Our schools need to ask, what does a “family friendly” school look like? How do parents join the school’s learning community and participate in setting its goals? What is their role in the school? Whose job is it to serve parents on behalf of the school? Whose job is it to speak for partnership across the whole system? Invitation is the key: parents need to feel invited to join the process of educating their children, and confident that they can make a difference. It all goes back to relationships.

Intentionally bridging–and challenging–institutional boundaries is essential; we will not make a difference if we keep the system we have. It will take both innovation and perspiration, but we can begin now, even with the system we have, by getting in the room together–by simply showing up to talk.
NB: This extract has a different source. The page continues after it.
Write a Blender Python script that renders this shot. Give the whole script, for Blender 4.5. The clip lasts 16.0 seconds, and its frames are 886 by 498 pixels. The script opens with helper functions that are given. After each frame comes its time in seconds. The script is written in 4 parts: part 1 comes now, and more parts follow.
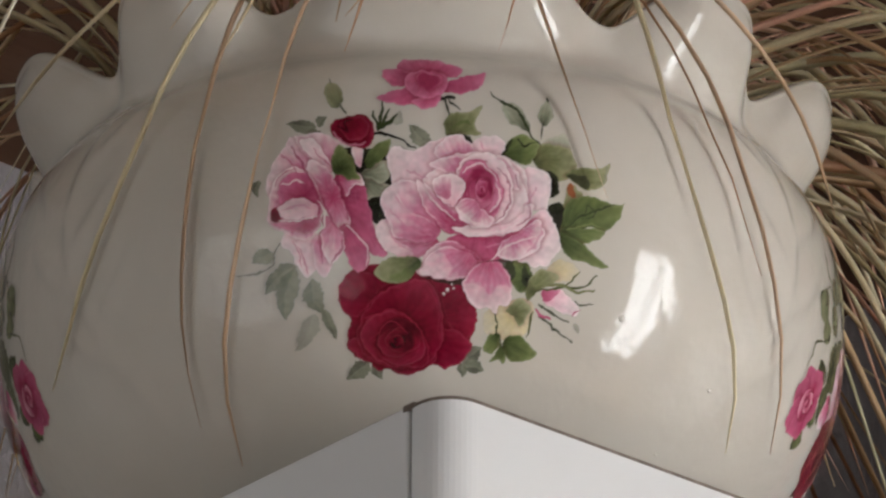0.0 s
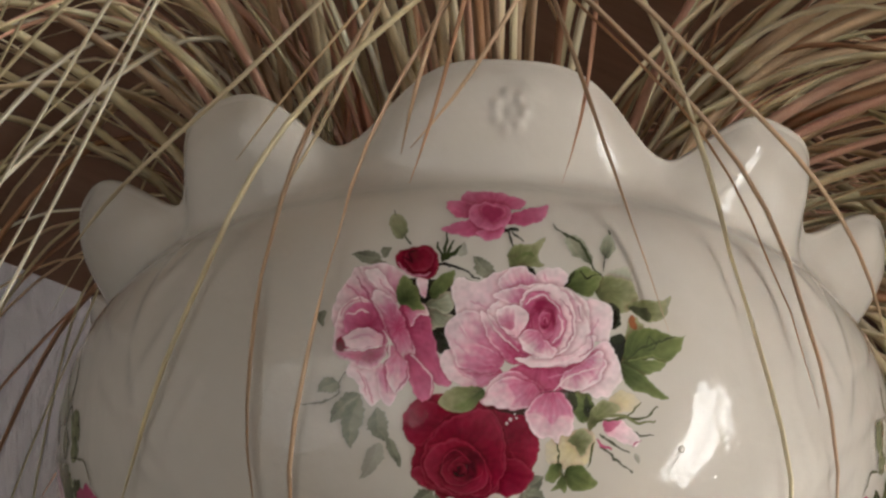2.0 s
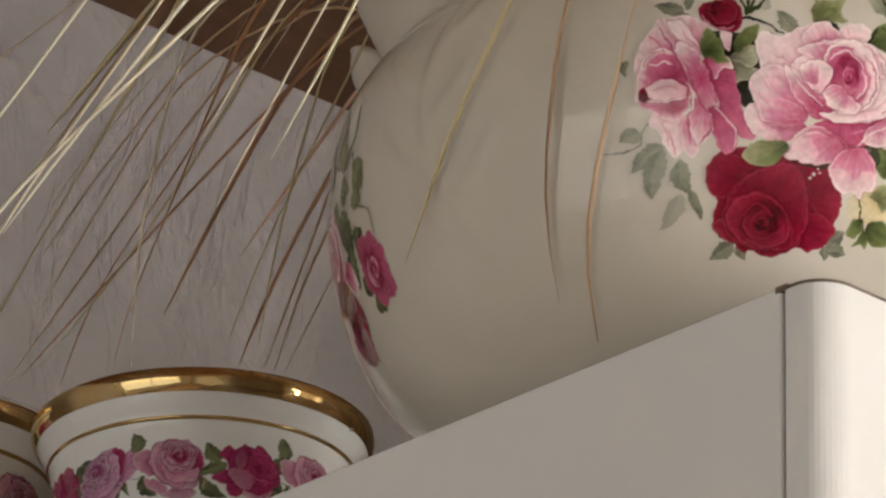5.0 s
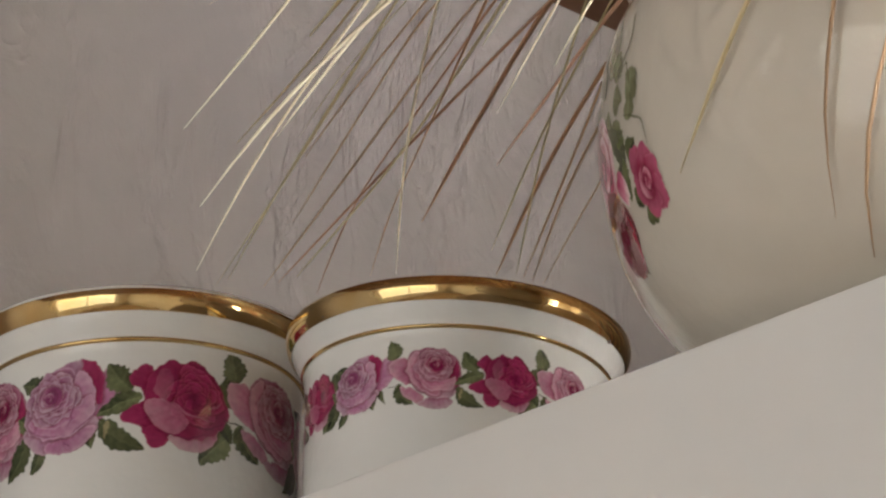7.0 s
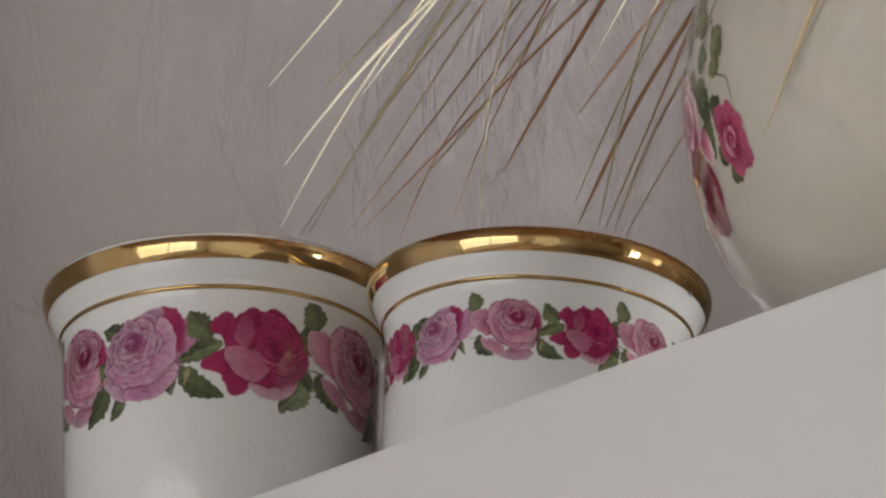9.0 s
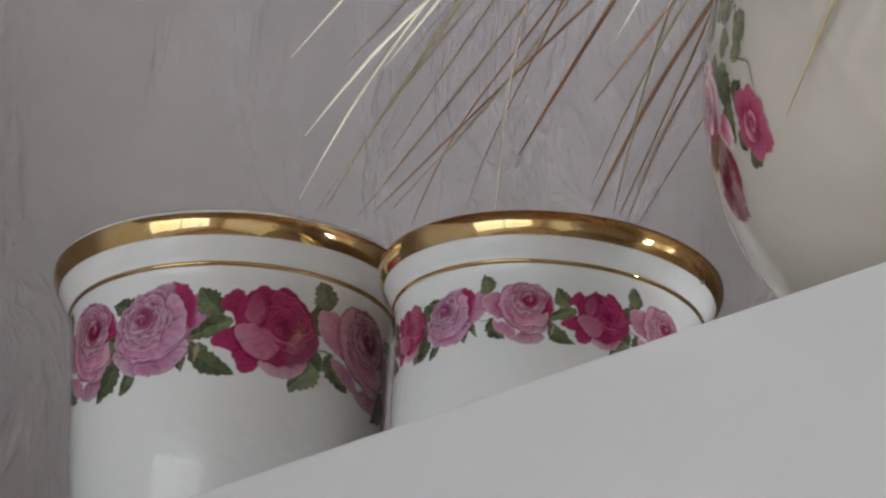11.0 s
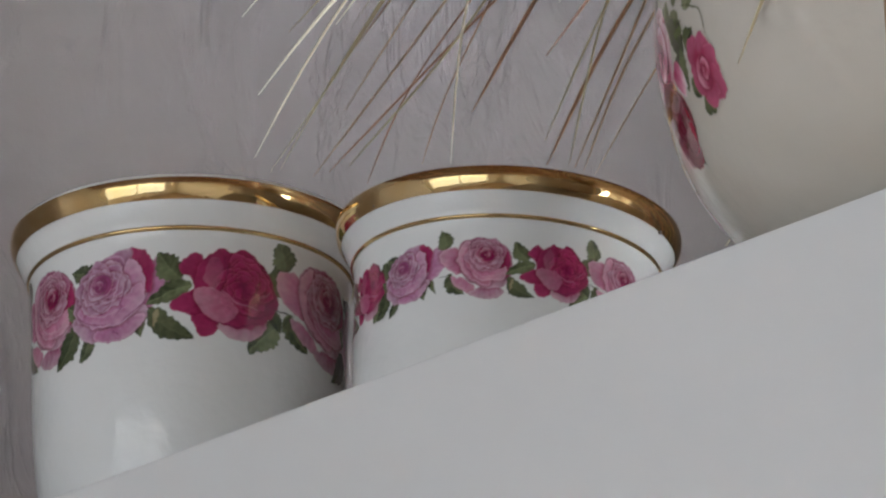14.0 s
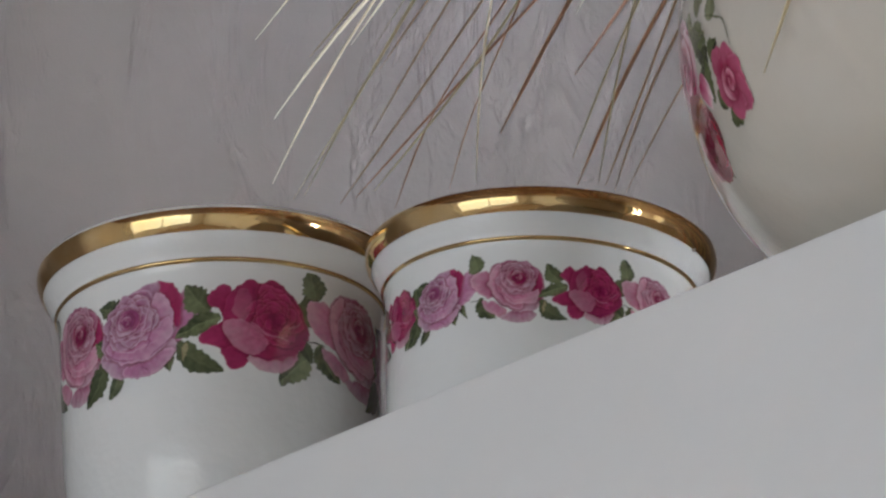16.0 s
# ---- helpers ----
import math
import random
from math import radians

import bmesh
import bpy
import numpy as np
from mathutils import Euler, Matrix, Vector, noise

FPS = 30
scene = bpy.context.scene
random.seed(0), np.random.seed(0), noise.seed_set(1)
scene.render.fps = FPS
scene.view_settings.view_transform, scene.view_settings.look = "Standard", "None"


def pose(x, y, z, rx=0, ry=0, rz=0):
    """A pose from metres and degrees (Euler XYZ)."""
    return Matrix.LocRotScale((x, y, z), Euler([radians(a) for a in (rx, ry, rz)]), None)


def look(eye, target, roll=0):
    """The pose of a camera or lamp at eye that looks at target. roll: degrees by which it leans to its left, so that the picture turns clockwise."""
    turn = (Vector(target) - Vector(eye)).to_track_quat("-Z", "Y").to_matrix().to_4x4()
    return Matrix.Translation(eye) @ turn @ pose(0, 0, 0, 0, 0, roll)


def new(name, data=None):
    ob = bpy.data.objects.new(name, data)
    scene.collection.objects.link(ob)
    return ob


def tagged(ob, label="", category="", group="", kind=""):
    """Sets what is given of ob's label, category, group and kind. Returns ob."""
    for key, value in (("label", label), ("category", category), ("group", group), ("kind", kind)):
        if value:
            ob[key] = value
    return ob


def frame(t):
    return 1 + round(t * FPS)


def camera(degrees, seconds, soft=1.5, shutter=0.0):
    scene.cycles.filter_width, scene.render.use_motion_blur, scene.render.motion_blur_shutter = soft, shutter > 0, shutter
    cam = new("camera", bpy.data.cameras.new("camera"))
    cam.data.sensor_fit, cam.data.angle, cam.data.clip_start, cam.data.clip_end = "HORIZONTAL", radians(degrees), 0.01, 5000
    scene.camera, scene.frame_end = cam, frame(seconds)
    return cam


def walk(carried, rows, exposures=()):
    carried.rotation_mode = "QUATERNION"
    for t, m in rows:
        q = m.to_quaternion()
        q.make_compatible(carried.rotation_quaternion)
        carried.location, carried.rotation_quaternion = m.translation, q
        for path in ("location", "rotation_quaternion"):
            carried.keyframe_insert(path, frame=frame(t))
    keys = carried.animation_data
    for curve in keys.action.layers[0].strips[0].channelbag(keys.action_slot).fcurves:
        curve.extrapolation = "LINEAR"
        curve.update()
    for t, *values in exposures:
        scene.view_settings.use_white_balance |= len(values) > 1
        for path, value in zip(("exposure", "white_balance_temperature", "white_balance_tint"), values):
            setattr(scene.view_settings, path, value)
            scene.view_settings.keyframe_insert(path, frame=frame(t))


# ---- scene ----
cam = camera(11.0, 16.0, soft=2.4)
PATH = [
    (0.0, pose(-0.5644, -0.6748, 1.5958, 116.635, -0.378, -40.562)),
    (0.5, pose(-0.5672, -0.6667, 1.5932, 117.320, -0.079, -40.975)),
    (1.0, pose(-0.5739, -0.6632, 1.5944, 117.557, -0.166, -40.985)),
    (1.5, pose(-0.5844, -0.6714, 1.5955, 117.689, -0.294, -40.958)),
    (2.0, pose(-0.5845, -0.6773, 1.5953, 117.890, -0.817, -40.769)),
    (2.5, pose(-0.5889, -0.6726, 1.5926, 117.347, -0.864, -41.353)),
    (3.0, pose(-0.5897, -0.6759, 1.5966, 116.842, -1.124, -41.426)),
    (3.5, pose(-0.5954, -0.6729, 1.5893, 116.814, -1.192, -41.910)),
    (4.0, pose(-0.6149, -0.6636, 1.5945, 116.383, -0.952, -42.535)),
    (4.5, pose(-0.6326, -0.6392, 1.5895, 116.244, -1.170, -42.411)),
    (5.0, pose(-0.6419, -0.6202, 1.5852, 115.355, -1.603, -42.101)),
    (5.2, pose(-0.6435, -0.6175, 1.5853, 114.954, -1.725, -41.914)),
    (7.3, pose(-0.6463, -0.6022, 1.5902, 113.818, -3.732, -39.893)),
    (7.5, pose(-0.6433, -0.6044, 1.5968, 113.474, -3.669, -39.618)),
    (8.0, pose(-0.6471, -0.6056, 1.5935, 113.409, -4.169, -39.611)),
    (8.5, pose(-0.6501, -0.6045, 1.5969, 113.203, -4.232, -39.493)),
    (11.0, pose(-0.6514, -0.5973, 1.5904, 113.266, -5.765, -40.198)),
    (11.5, pose(-0.6554, -0.5993, 1.5862, 113.185, -5.971, -40.129)),
    (12.0, pose(-0.6549, -0.5985, 1.5863, 113.074, -5.932, -40.018)),
    (12.5, pose(-0.6562, -0.6001, 1.5883, 113.597, -5.449, -39.874)),
    (13.0, pose(-0.6567, -0.6012, 1.5862, 113.824, -5.190, -39.822)),
    (13.5, pose(-0.6540, -0.5982, 1.5868, 113.262, -4.634, -39.815)),
    (14.0, pose(-0.6506, -0.5964, 1.5885, 112.816, -4.014, -40.038)),
    (14.5, pose(-0.6478, -0.5929, 1.5906, 112.437, -3.481, -39.712)),
    (15.0, pose(-0.6421, -0.5901, 1.5925, 112.475, -3.199, -39.150)),
    (15.5, pose(-0.6387, -0.5886, 1.5932, 112.995, -2.803, -38.778)),
    (16.0, pose(-0.6334, -0.5853, 1.5944, 113.161, -2.753, -38.763)),
]
walk(cam, PATH, [
    (0.0, -0.38, 6500, 10), (2.0, -0.36, 6850, 10), (3.8, -0.24, 6700, 10), (4.5, -0.16, 6900, 10), (5.2, 0.26, 7350, 10), (8.4, 0.67, 6800, 10), (10.8, 0.68, 6150, 8), (16.0, 0.64, 6050, 8),
])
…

And that, as it happens, is how I found out about Anne Henderson and the parental-involvement research of Beyond the Bake Sale. Excerpts of the book and other resources are available at The New Press. I pulled off the bike path into one of Madison’s popular farmers’ markets, and found a table that wasn’t selling produce. Instead, there was information for parents from the Madison Metropolitan School District, and a chance to talk face-to-face, without a prescribed agenda and outside school walls, with the new Superintendent of Schools Daniel Nerad and MMSD School Board member, Maya Cole. I met one of Maya’s sons, who was helping staff the table, and we chatted about parenthood and our respective visions for education. She pointed me to her website, the Maya Cole Schoolcast, and her podcast of a speech by Henderson at a recent Parent Leadership Conference on parent and family involvement in education, from which my quotes above are loosely transcribed.

Reflecting on her podcast blog, Maya Cole says: “Storytelling, podcasting and the world wide web are different attempts by all of us to share stories and participate in the conversation.” Parents, teachers, scholars, students, unions, homeschoolers, freeschoolers, & unschoolers–all our voices are out there. Are we listening? Will what we hear change the way we work with one another on behalf of our children?